Noka Serdarusic übt sich in Selbstbeherrschung

Sie schwenkten kopierte Geldscheine, sie zeigten einen Umschlag und dazu den Spruch „Zvonimir regelt das...“, und sie beschimpften ihn unermüdlich – doch der Mann in Schwarz ertrug die Bemühungen der SG-Fans in stoischer Ignoranz. Innerlich mag es in Zvonimir „Noka“ Serarusic gebrodelt haben, nach außen  zeigte er keine Regung. Er wusste, was jemanden mit seiner Vorgeschichte hier erwartet. Angeklagt wegen Betrugs an der SG Flensburg-Handewitt im Champions-League-Finale 2007, sportlich ohnehin seit fast zwei Jahrzehnten eine Reizfigur – dass ihn  nicht gerade Herzlichkeit empfangen würde, war dem Trainer des RK Celje klar.
Natürlich stellte er sich. „Soll ich etwa zu Hause bleiben?“, hatte er schon im Vorfeld entsprechende Fragen beschieden. Um seine Unversehrtheit musste er nicht fürchten, weil SG-Geschäftsführer Holger Kaiser mit der Einschätzung Recht behielt, das Flensburger Publikum sei „ausreichend zivilisiert“. Gerade noch ausreichend, möchte man als Note für das Verhalten einer einschlägigen Fan-Gruppe anfügen.
In der Pressekonferenz  gab Noka Serdarusic bereitwillig Auskunft zum Spiel, in dem er seine Virtuosität als Handballlehrer demonstriert hatte. Den Triumph, die SG mit einer aus der Not geborenen Abwehridee vor Riesenprobleme gestellt zu haben, genoss er still. Die SG  erklärte er gar zum Favoriten für das Rückspiel, weshalb  er da schon mit einem Ein-Tore-Sieg zufrieden wäre. Wie so manches andere nahm man ihm auch das nicht ab.

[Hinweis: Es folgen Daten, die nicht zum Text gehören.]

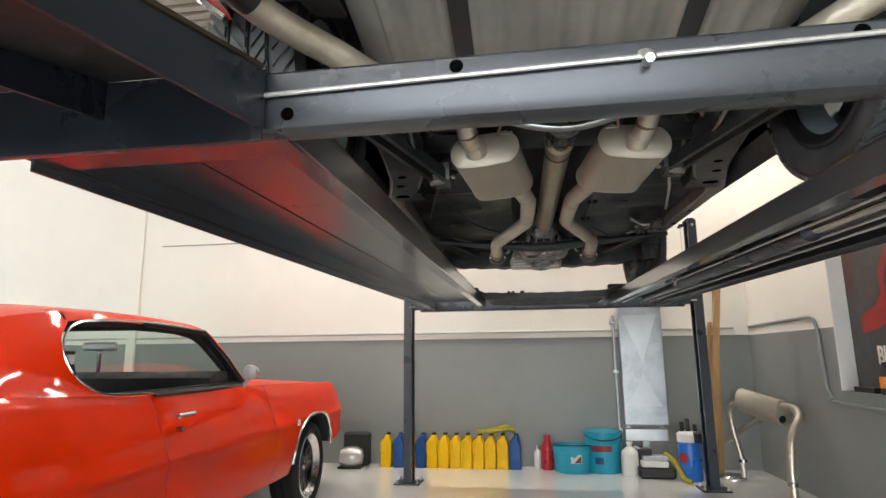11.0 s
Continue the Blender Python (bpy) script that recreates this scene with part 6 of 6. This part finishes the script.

Als die unvermeidlichen Fragen folgten, sprang die menschgewordene Klimaanlage an.  Die Temperatur sank gefühlt um etliche Grade, der Aufprall einer Nadel hätte in den Ohren geklirrt. „Sie sehen es doch, ich bin ganz ruhig“, giftete Serdarusic  auf die Frage, wie er mit den Provokationen durch das Publikum umgehe. Natürlich war nichts Erhellendes zur Manipulations-Affäre zu erwarten. „Nur Fragen zum Spiel“ wollte er zulassen, sagte Serdarusic und so missglückte ihm doch noch etwas an diesem Tag. Es gelang ihm nicht, wie jemand zu erscheinen, der nichts zu verbergen hat.